Maintenance and Clean Up

  • Prune lilacs, forsythia, rhododendrons, and azaleas after blooming.

  • Fertilize vegetable garden 1 month after plants emerge by side dressing alongside rows.

  • Harvest thinnings from new plantings of lettuce, onion, and chard.

  • Pick ripe strawberries regularly to avoid fruit-rotting diseases.

  • Use organic mulches to conserve soil moisture in ornamental beds. An inch or two of sawdust, barkdust, or composted leaves will minimize loss of water through evaporation.

  • After normal fruit drop of apples, pears and peaches in June, consider thinning the remainder to produce a larger crop of fruit.

  • Make sure raised beds receive enough water for plants to avoid drought stress.

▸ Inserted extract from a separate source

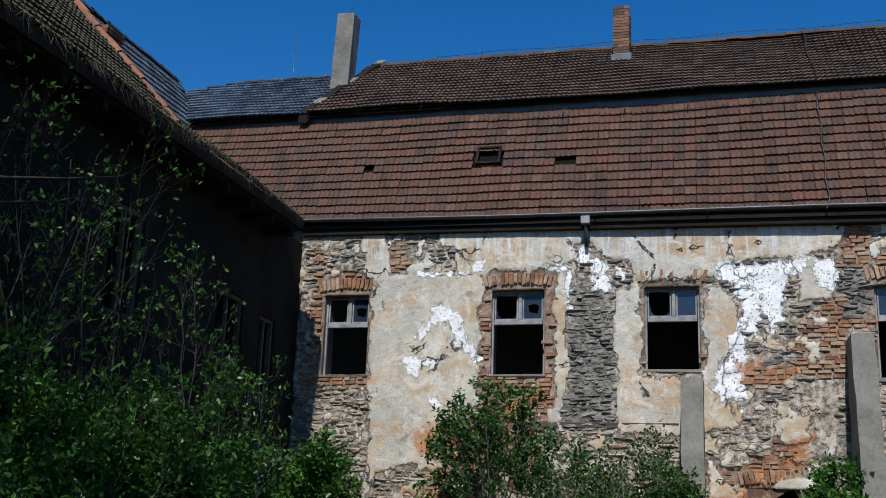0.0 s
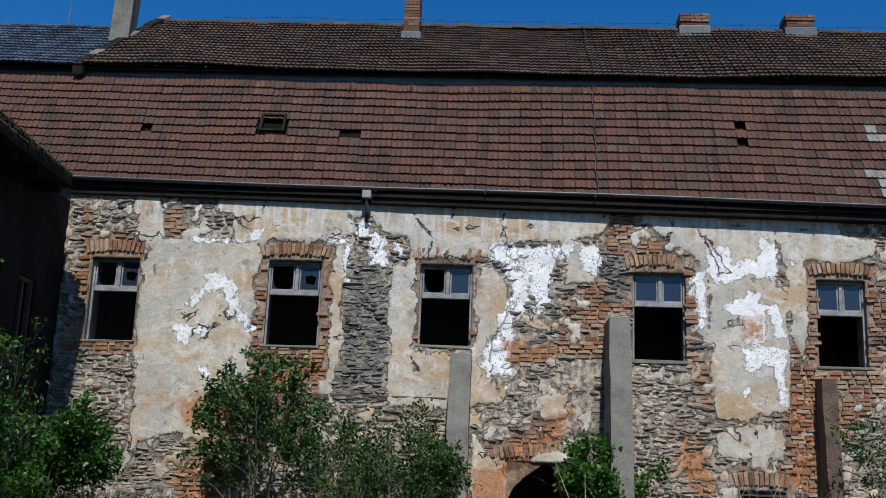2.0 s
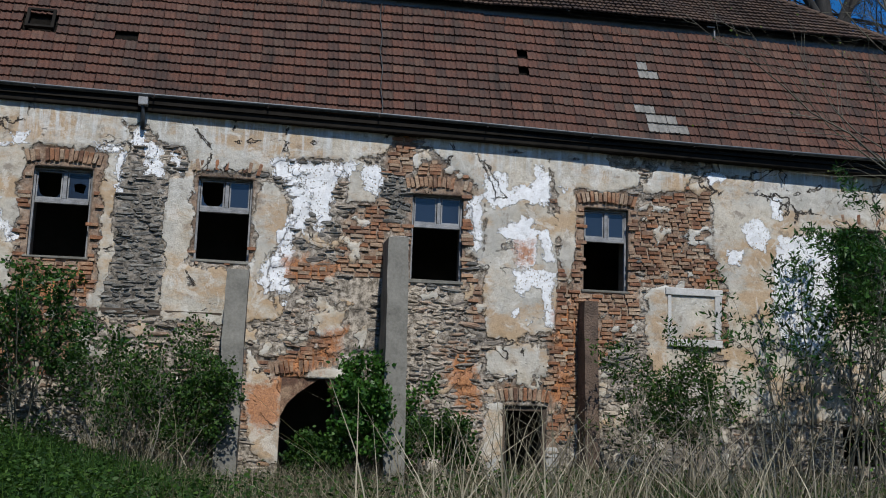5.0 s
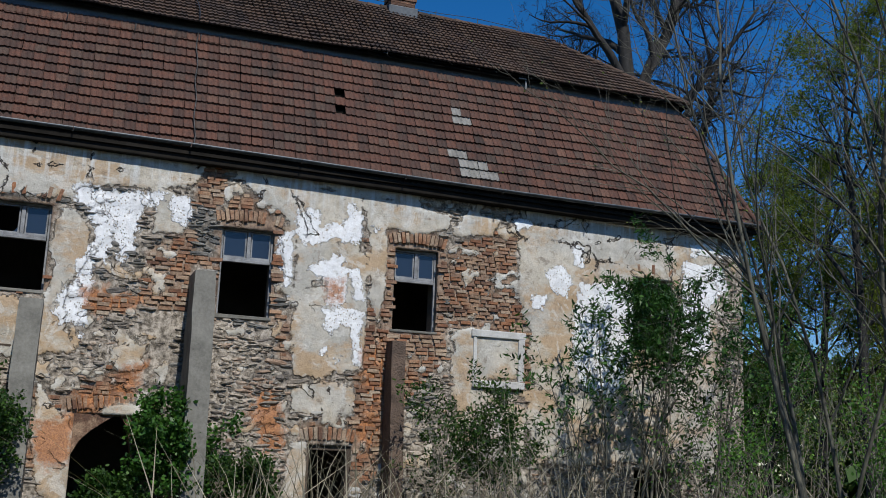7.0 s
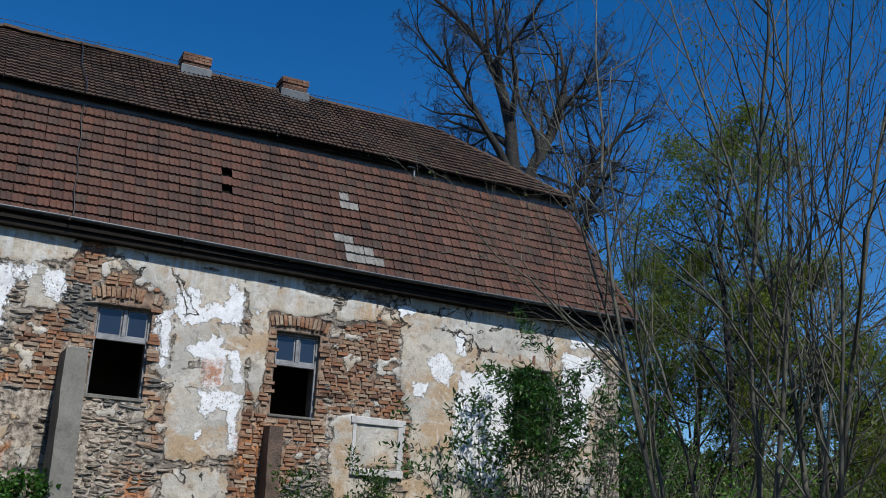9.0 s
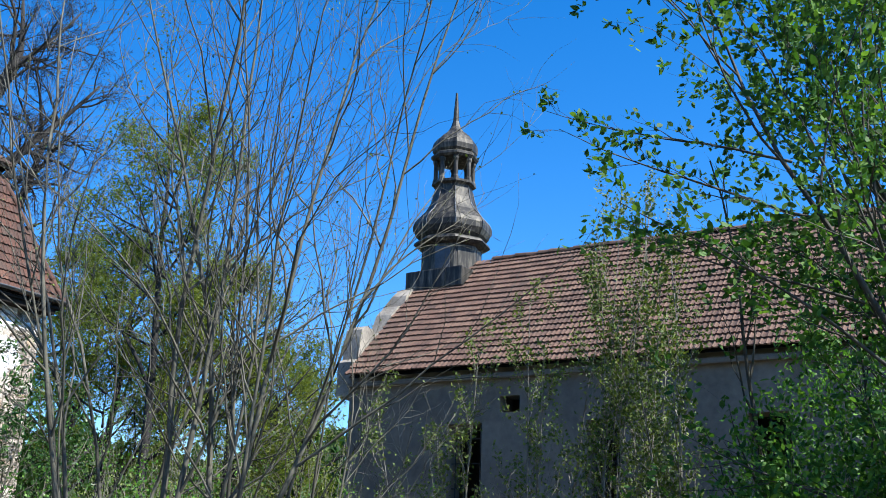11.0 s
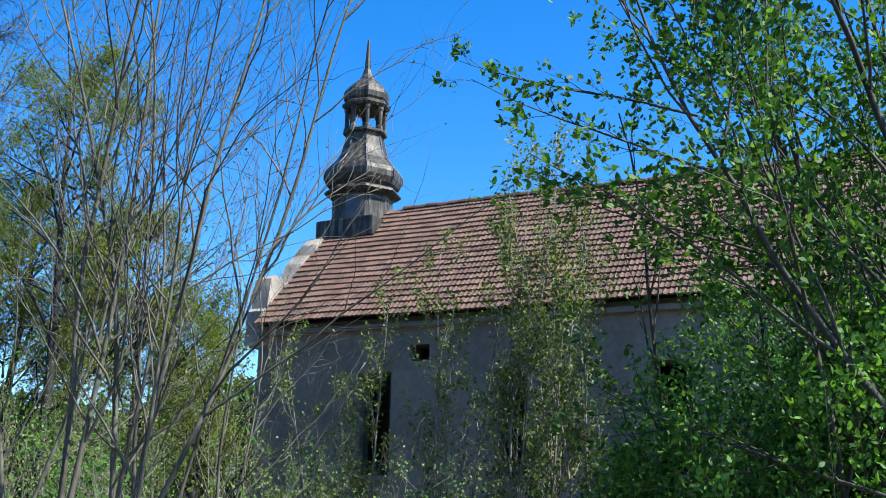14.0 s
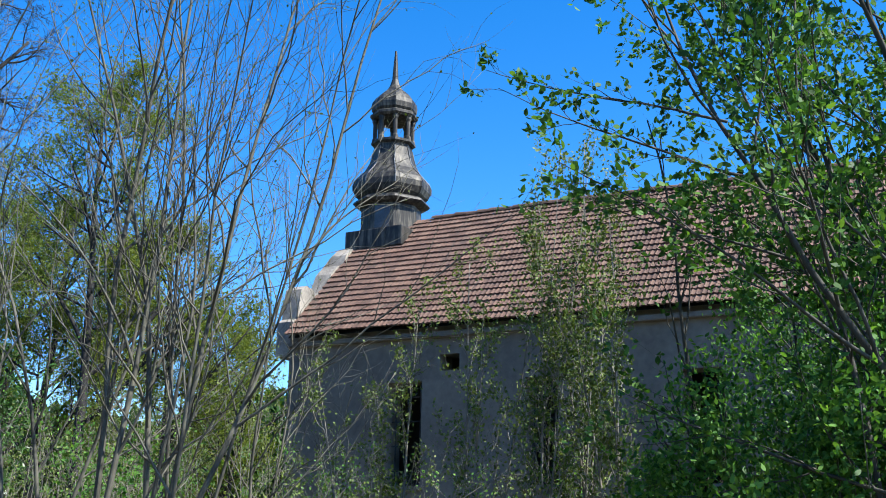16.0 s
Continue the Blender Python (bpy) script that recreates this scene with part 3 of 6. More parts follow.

  • Mid-June: If green lawns are being maintained through the summer, apply 1 pound nitrogen per 1,000 square feet to lawns.

  • Central Oregon and higher elevations of eastern Oregon: Frost can still be a concern during cold nights. Protect young vegetables from frost by having row cover (frost cloth) on hand. Place over crops when needed. Use season extenders, such as walls of water, around tomatoes and other tender plants.

  • If a green lawn is desired, make sure lawn areas are receiving adequate water (approximately 0.5 to 1.5 inches per week from June through August). Deep watering less often is more effective than frequent shallow watering. Measure your water use by placing an empty tuna can where your irrigation water lands.

Planting/Propagation

  • Plant dahlias and gladioli.

Pest Monitoring and Management

  • Central Oregon and high elevations of eastern Oregon: Manage weeds while they are small and actively growing with light cultivation or herbicides. Once the weed has gone to bud, herbicides are less effective.

  • First week: Spray cherry trees for cherry fruit fly, as necessary, if fruit is ripening.

  • First week: Spray for codling moth in apple and pear trees, as necessary. Continue use of pheromone traps for insect pest detection.

  • Learn to identify beneficial insects and plant some insectary plants (e.g. Alyssum, Phacelia, coriander, candytuft, sunflower, yarrow, dill) to attract them to your garden. Check with local nurseries for best selections. For more information, see Encouraging Beneficial Insects in Your Garden (PNW 550).

  • Blossoms on squash and cucumbers begin to drop; this is nothing to worry about. Cherries may also drop fruit; this is not a major concern.

  • Monitor azaleas, primroses and other broadleaf ornamentals for adult root weevils. Look for fresh evidence of feeding (notching at leaf edges). Try sticky trap products on plant trunks to trap adult weevils. Protect against damaging the bark by applying the sticky material on a 4-inch wide band of poly sheeting or burlap wrapped around the trunk. Mark plants now and manage root weevils with beneficial nematodes when soil temperatures are above 55 degrees Farenheit. If root weevils are a consistent problem, consider removing plants and choosing resistant varieties.

  • Control garden weeds by pulling, hoeing, or mulching.

  • Control aphids on vegetables as needed by hosing off with water or by using insecticidal soap or a registered insecticide.

  • Watch for 12-spotted beetles on beans and lettuce and cabbage worms or flea beetles in cole crops (cabbage, broccoli, Brussels sprouts). Remove the pests by hand or treat with registered pesticides.

  • Spray peas as first pods form, if necessary, to control weevils.

  • Birch trees dripping a sticky fluid from their leaves means that aphids are present. Control as needed.

  • Use yellow sticky traps to monitor for cherry fruit fly. About 1 week after the first fly is caught, spray cherries at appropriate intervals.

  • Last week: Second spray for codling moth in apple and pear trees, as necessary.

  • Continue monitoring blueberry, strawberry, cherry and other plants that produce soft fruits and berries for Spotted Wing Drosophila (SWD). If SWD are present, use an integrated and least toxic approach to manage the pests. To learn how to monitor and manage SWD

Houseplants and Indoor Gardening

  • Move houseplants outdoors for cleaning, grooming, repotting and summer growth.

Trade-name products and services are mentioned as illustrations only. This does not mean that the Oregon State University Extension Service endorses these products and services or intends to discriminate against products and services not mentioned.